AI Emerges as Key Training Tool

Artificial intelligence now plays a significant role in the preparation of Canadian athletes competing at the Milan-Cortina Winter Games in Italy. Machine learning powers devices like Apple and Garmin watches, Oura rings, and inertial measurement units that track sleep, heart rates, and three-dimensional body positioning to deliver recovery scores and performance insights.

Andy Van Neutegem, vice-president of performance sciences, research, and innovation at Own the Podium, Canada’s high-performance sport funding body, clarifies that experts prefer the term ‘machine learning’ over the often-misunderstood ‘artificial intelligence.’ Canadian athletes view AI primarily as a training aid, balancing it with instinct and real-world experience.

Freestyle skier and triple Olympic moguls medallist Mikael Kingsbury emphasizes the need for intuition in his sport. ‘Performance on demand requires some data, but a very good feel for the snow,’ he said. ‘In a sport where things change a lot because we’re outside, I don’t want numbers to be my indicator.’

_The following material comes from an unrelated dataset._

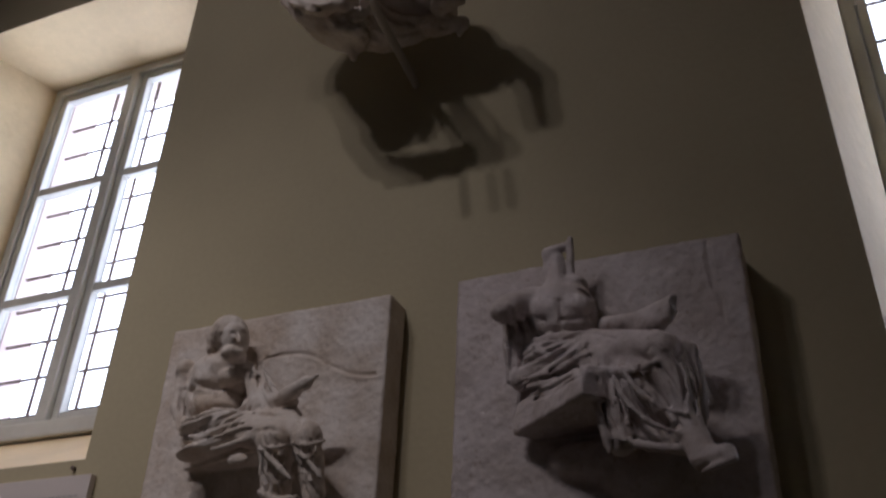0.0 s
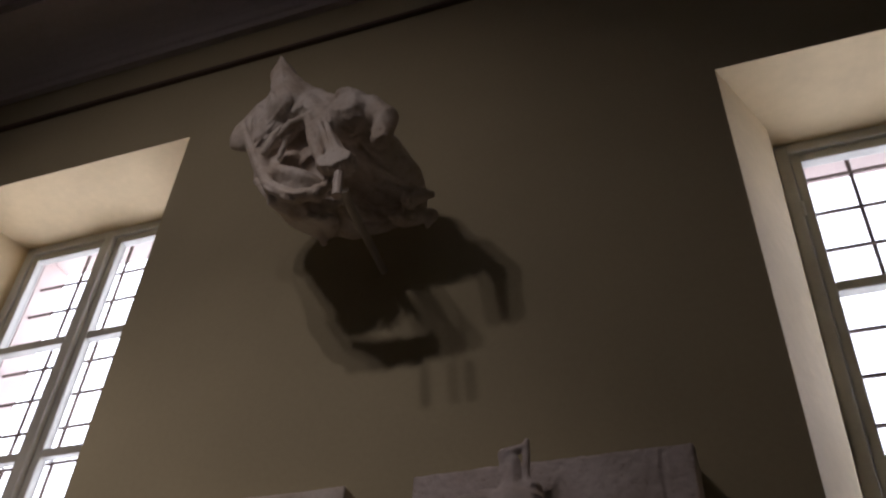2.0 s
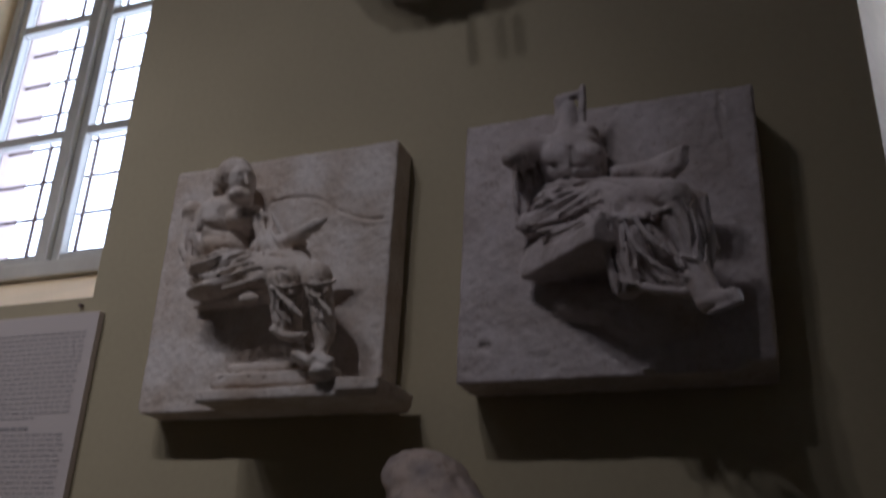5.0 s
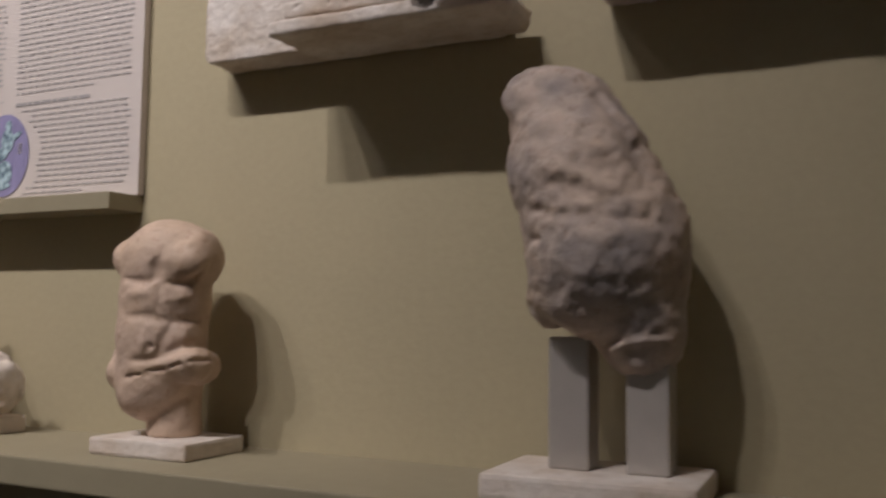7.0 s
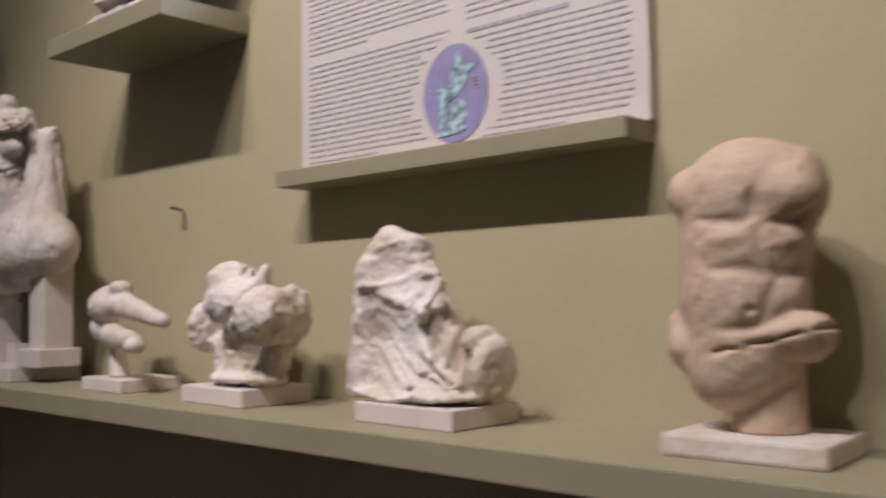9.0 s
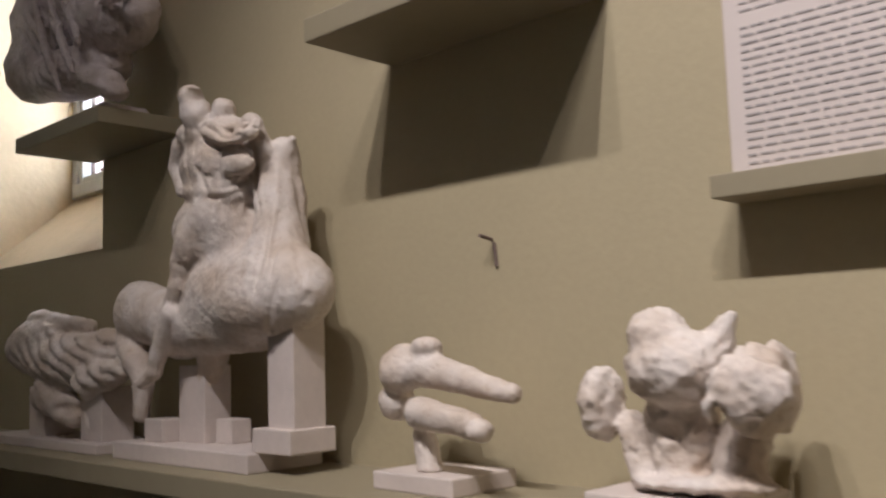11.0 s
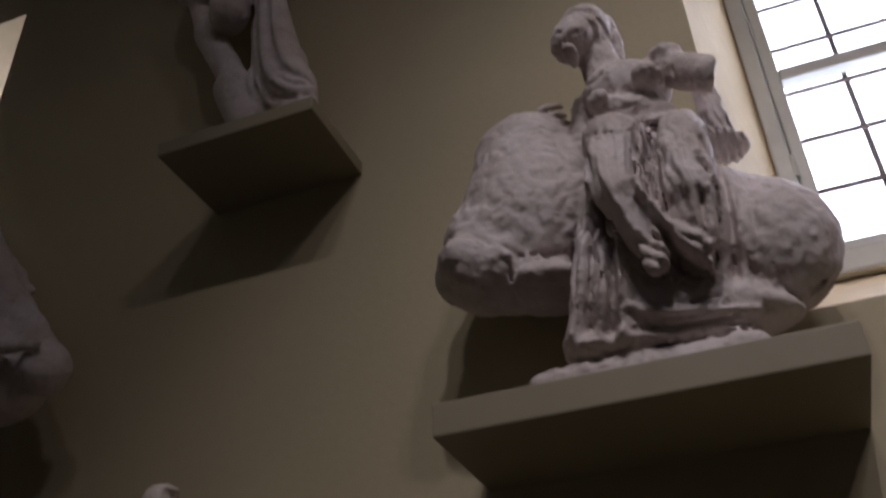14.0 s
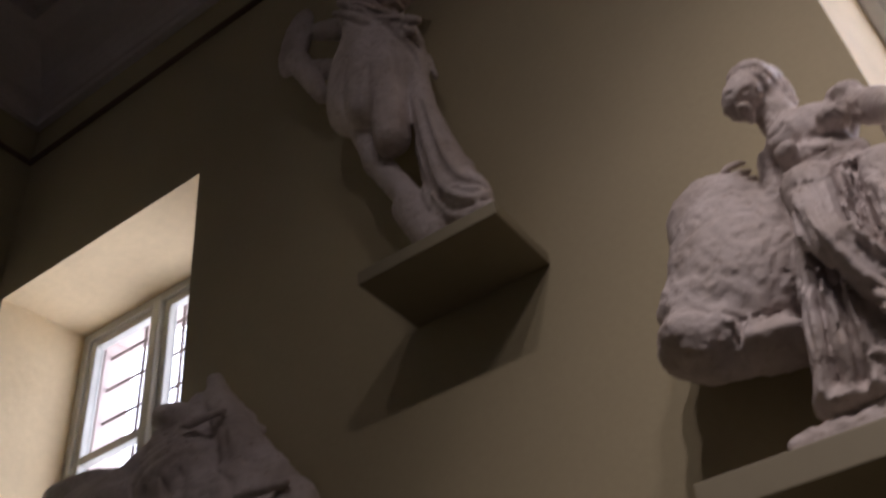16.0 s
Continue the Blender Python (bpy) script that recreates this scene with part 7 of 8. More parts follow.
def carve_torn_fragment():
    c = Carving((-1.160, -0.293, 1.157), (-0.753, -0.067, 1.462), 0.0042)
    c.ball((-0.970, -0.180, 1.348), (0.078, 0.080, 0.063))
    c.ball((-0.999, -0.180, 1.398), (0.045, 0.060, 0.043))
    c.limb((-0.911, -0.170, 1.375), (-0.880, -0.170, 1.438), 0.027, 0.009)
    c.ball((-1.117, -0.170, 1.290), (0.030, 0.050, 0.062))
    c.ball((-0.835, -0.200, 1.316), (0.048, 0.080, 0.066))
    c.ball((-0.831, -0.140, 1.319), (0.025, 0.050, 0.065))
    c.limb((-0.840, -0.120, 1.341), (-0.885, -0.130, 1.208), 0.024, 0.022)
    c.ball((-0.825, -0.250, 1.322), (0.060, 0.025, 0.043))
    c.ball((-0.869, -0.250, 1.226), (0.066, 0.090, 0.031), k=0.008, cut=True)
    c.limb((-1.072, -0.150, 1.254), (-1.033, -0.170, 1.172), 0.024, 0.028)
    c.limb((-0.889, -0.140, 1.253), (-0.887, -0.170, 1.180), 0.033, 0.041)
    c.ball((-0.938, -0.180, 1.178), (0.117, 0.060, 0.014))
    c.limb((-0.987, -0.140, 1.273), (-0.989, -0.140, 1.170), 0.058, 0.057)
    c.limb((-0.876, -0.270, 1.302), (-0.877, -0.260, 1.265), 0.008, 0.006)
    c.fold((-0.931, -0.255, 1.376), (-0.851, -0.265, 1.276), 0.0075, (0.000, 0.000, 0.000), cut=True)
    c.fold((-1.041, -0.220, 1.338), (-1.062, -0.220, 1.241), 0.0091, (0.000, 0.000, 0.000), cut=True)
    c.ball((-0.801, -0.260, 1.374), (0.031, 0.030, 0.010), (0, 21, 0), k=0.004, cut=True)
    c.ball((-0.915, -0.270, 1.344), (0.015, 0.030, 0.021), k=0.004, cut=True)
    c.block((-0.911, -0.175, 1.439), (0.048, 0.125, 0.016), (20, -25, 30), r=0.002, k=0.003, cut=True)
    c.block((-0.824, -0.175, 1.452), (0.045, 0.125, 0.018), (-35, 30, 30), r=0.002, k=0.003, cut=True)
    c.block((-0.745, -0.175, 1.431), (0.042, 0.125, 0.015), (50, 10, 30), r=0.002, k=0.003, cut=True)
    c.block((-0.670, -0.175, 1.444), (0.039, 0.125, 0.017), (-10, -40, 30), r=0.002, k=0.003, cut=True)
    c.rough(0.005, 0.022, 93)
    c.rough(0.0025, 0.009, 95)
    return c.skin("torn_fragment", MARBLE_WHITE, "jagged broken marble fragment with a hollow, on a stone base", "sculpture", "carved fragments on the long shelf")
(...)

Advanced AI Applications in Preparation

Sport science remains a closely guarded aspect of Olympic and Paralympic preparation. Certain disciplines, such as snowboarding and freestyle skiing, heavily utilize AI for biomechanical analysis. Van Neutegem explains that computer vision—a branch of AI—mimics human observation to assess optimal body shapes and positioning.

‘The computer detects, does object recognition, and determines whether that’s optimal,’ Van Neutegem stated. In sliding sports, local positioning systems combined with AI identify the fastest lines down tracks by processing vast amounts of historical data.

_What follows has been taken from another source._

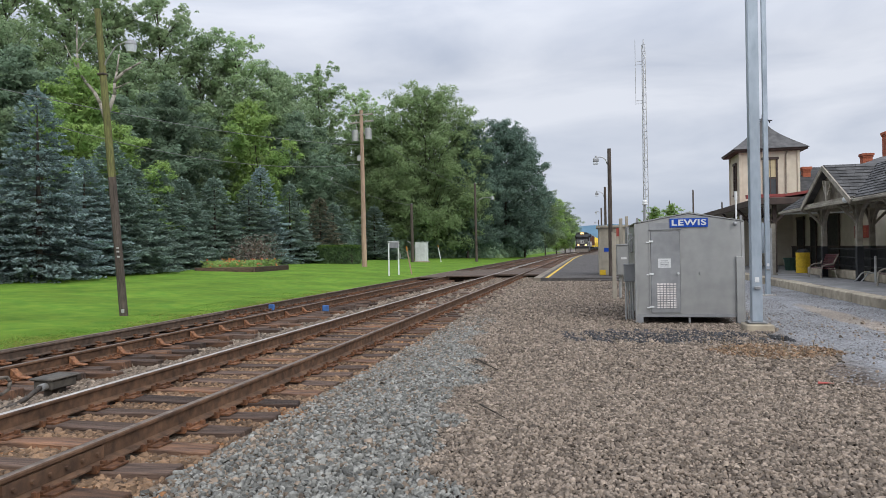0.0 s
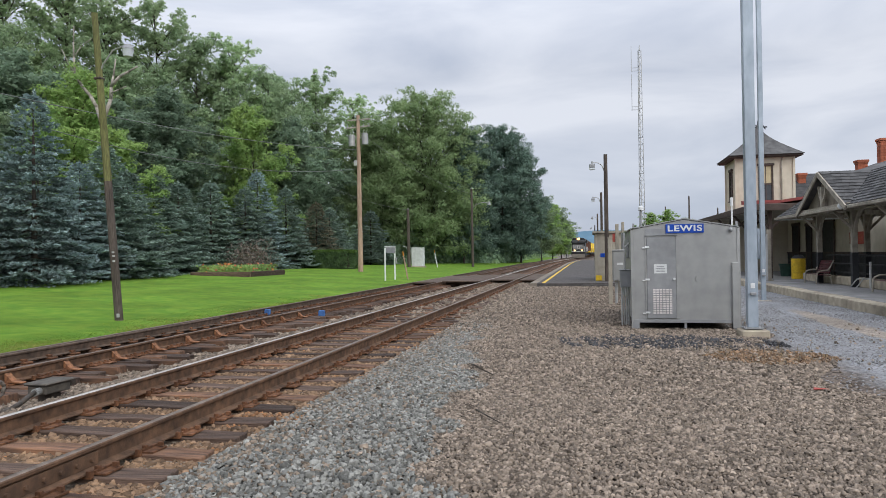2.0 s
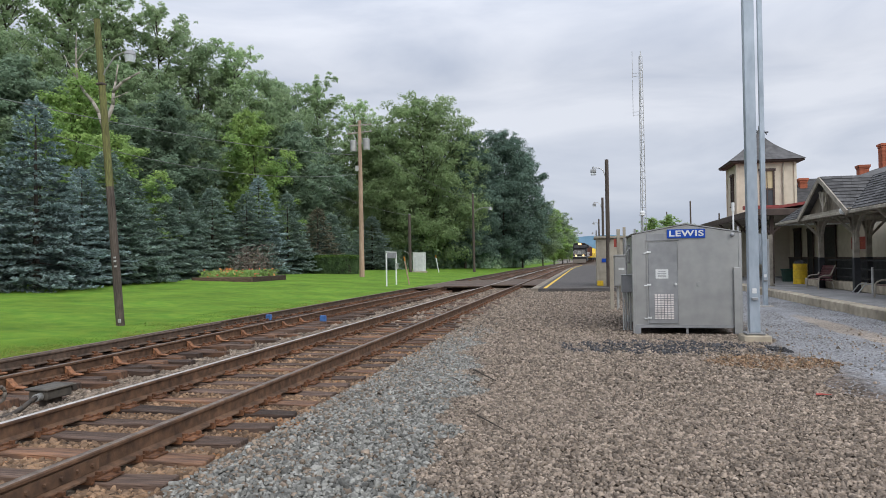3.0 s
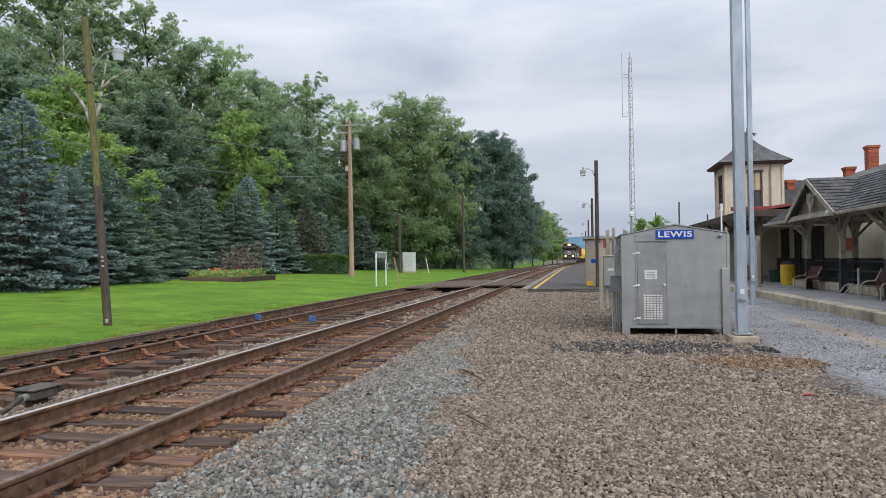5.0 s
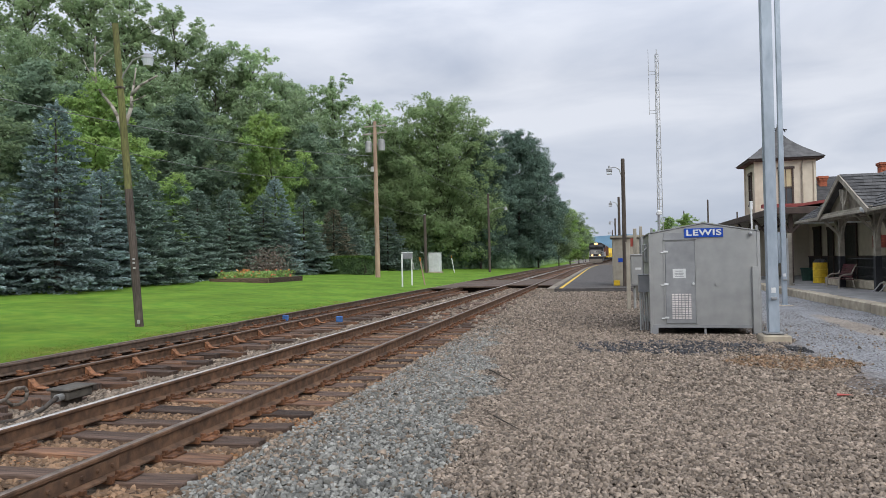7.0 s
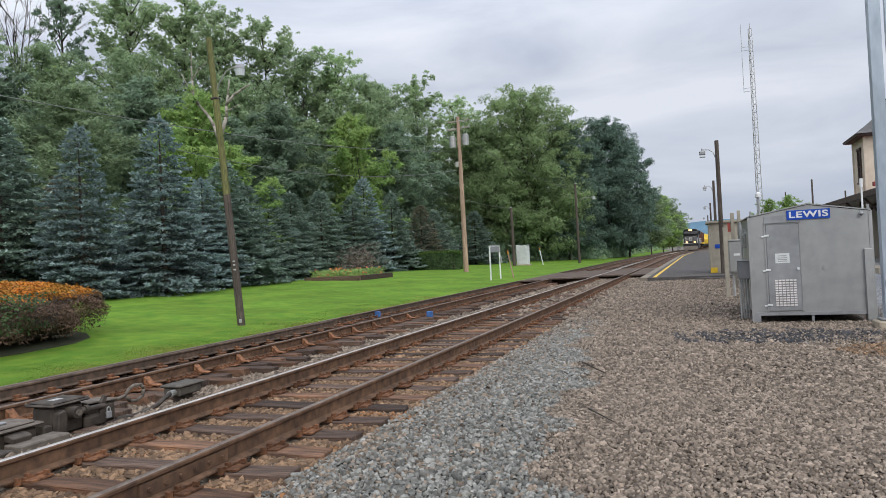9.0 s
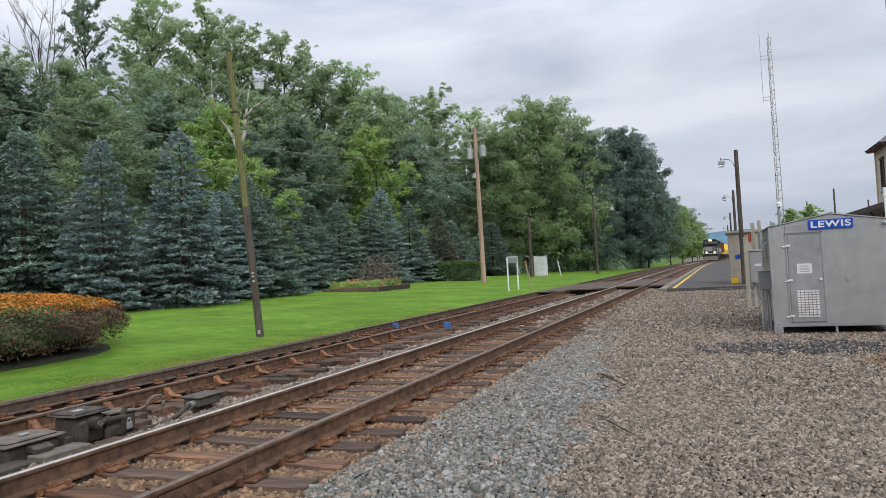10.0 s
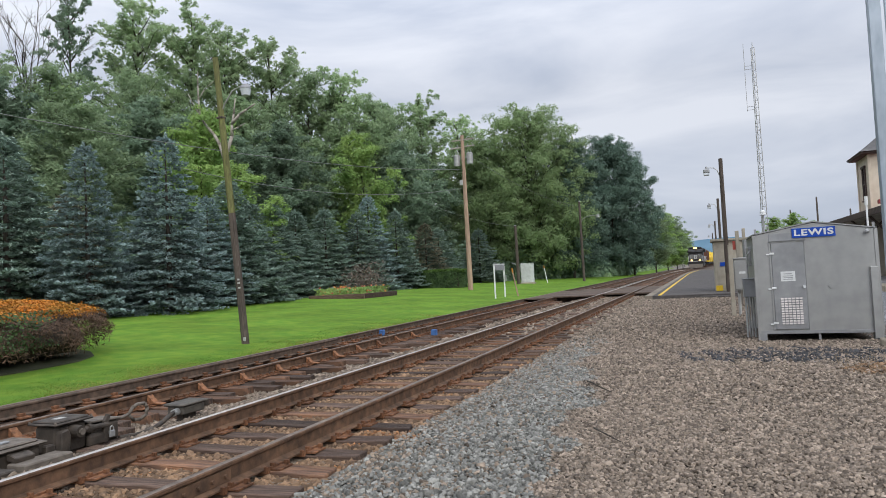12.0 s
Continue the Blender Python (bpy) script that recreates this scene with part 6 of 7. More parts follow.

AI’s Role in Judging and Competition

The International Olympic Committee’s AI Agenda, launched nearly two years ago, highlights its potential to transform judging and refereeing. IOC president Thomas Bach noted, ‘AI can revolutionize judging and refereeing.’

The International Gymnastics Federation tested an AI judging platform at the Paris 2024 Summer Games to assist human judges. Snowboard judging drew scrutiny at Beijing 2022, where Canada’s slopestyle champion Max Parrot admitted touching his knee instead of grabbing his board—a detail judges overlooked.

The X Games has commercialized AI judging through ‘The Owl AI,’ first trialed on men’s halfpipe snowboarders at the 2025 Aspen event. Canadian freestyle halfpipe skier Rachel Karker recalls its use to verify tricks. ‘Everyone does their tricks slightly differently, spinning on different axes with variations,’ she said. ‘It might struggle with nuances, but it’s starting to get introduced in competition. I’m torn on whether it’ll make it better or worse.’